Although a common definition of market quality is difficult to come by, three factors are typically focused on to discern this: Liquidity, Informational Efficiency, and Volatility.

The importance of liquidity was covered in Stock Market Notes II but perhaps the speed factor in liquidity warrants some attention here. Speed depends on the ability of the trading system to handle trades within a certain period of time. Slow systems increase transaction costs. To put things in perspective, the Tokyo Stock Exchange recently debuted its upgraded trading system. Among other things, the new system reduces the time needed to process orders from two or three seconds to five milliseconds.

Informational efficiency denotes a market's ability to quickly and correctly reflect information into prices. A trading system can increase information efficiency through the information service it provides to market participants and by facilitating and encouraging transparency. Inefficient revelation of information raises the cost of trading as uninformed trades could be had at unfavorable prices.

Information does not arrive all at once but over a period of time. As a result, transaction prices seldom resemble the true equilibrium price; the price which assimilates all available information regarding a particular security. This leads to volatility and it is here that the function of an efficient information system becomes clear; the faster a trading system enables traders to incorporate new information into new orders, the less volatility there is in a given market.
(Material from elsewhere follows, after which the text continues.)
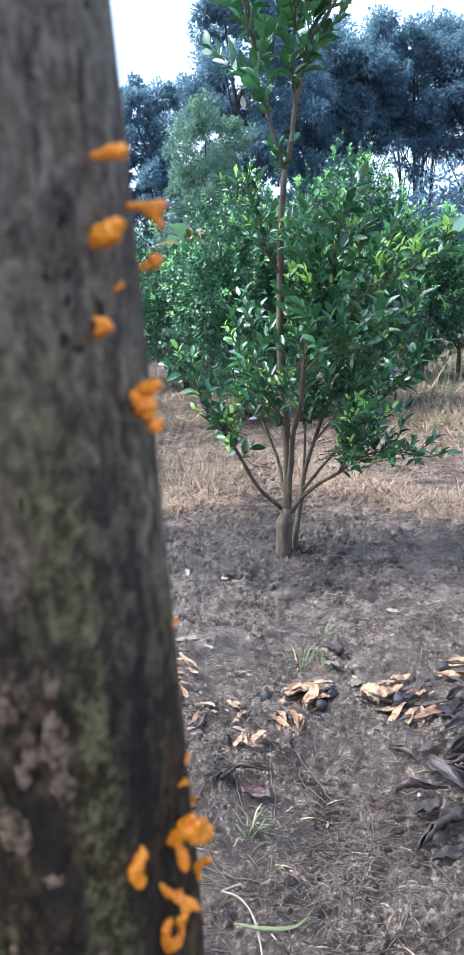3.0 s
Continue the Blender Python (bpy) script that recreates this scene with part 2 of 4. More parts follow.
# bluish distance haze is painted into both far leaf colours
FAR_LEAF_HAZED = leaf_material("far tree leaf with painted haze", (0.125, 0.195, 0.285), (0.165, 0.25, 0.345), 0.8, 0.45, 0.08)
FEATHERY_HAZED = leaf_material("feathery tree leaf with painted haze", (0.11, 0.19, 0.165), (0.18, 0.275, 0.225), 0.8, 0.4, 0.08)
BANANA_LEAF = leaf_material("banana leaf", (0.05, 0.12, 0.075), (0.11, 0.21, 0.13), 0.4, 0.35)
BANANA_DRY = leaf_material("dry banana leaf", (0.13, 0.1, 0.05), (0.26, 0.21, 0.1), 0.6, 0.3)
GRASS = leaf_material("grass blade", (0.075, 0.12, 0.04), (0.19, 0.25, 0.11), 0.5, 0.35)
YELLOW_BLADE = leaf_material("yellowing grass blade", (0.08, 0.1, 0.03), (0.17, 0.18, 0.06), 0.5, 0.3)
CITRUS_BARK = bark_material("citrus bark", (0.032, 0.022, 0.013), (0.13, 0.095, 0.058), 40.0)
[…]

Some studies have indicated that the choice of a trading system should move from efficiency, or quality, considerations to those of cost. Recent literature indicates that although competing trading systems differ in certain aspects, the differences are usually offset by advantages in other ways. Hence, the assumption is that new technology adoption requires clear cost savings.

*In collating these notes I benefited from the works of exchange experts that are too many to mention. I am grateful to all of them.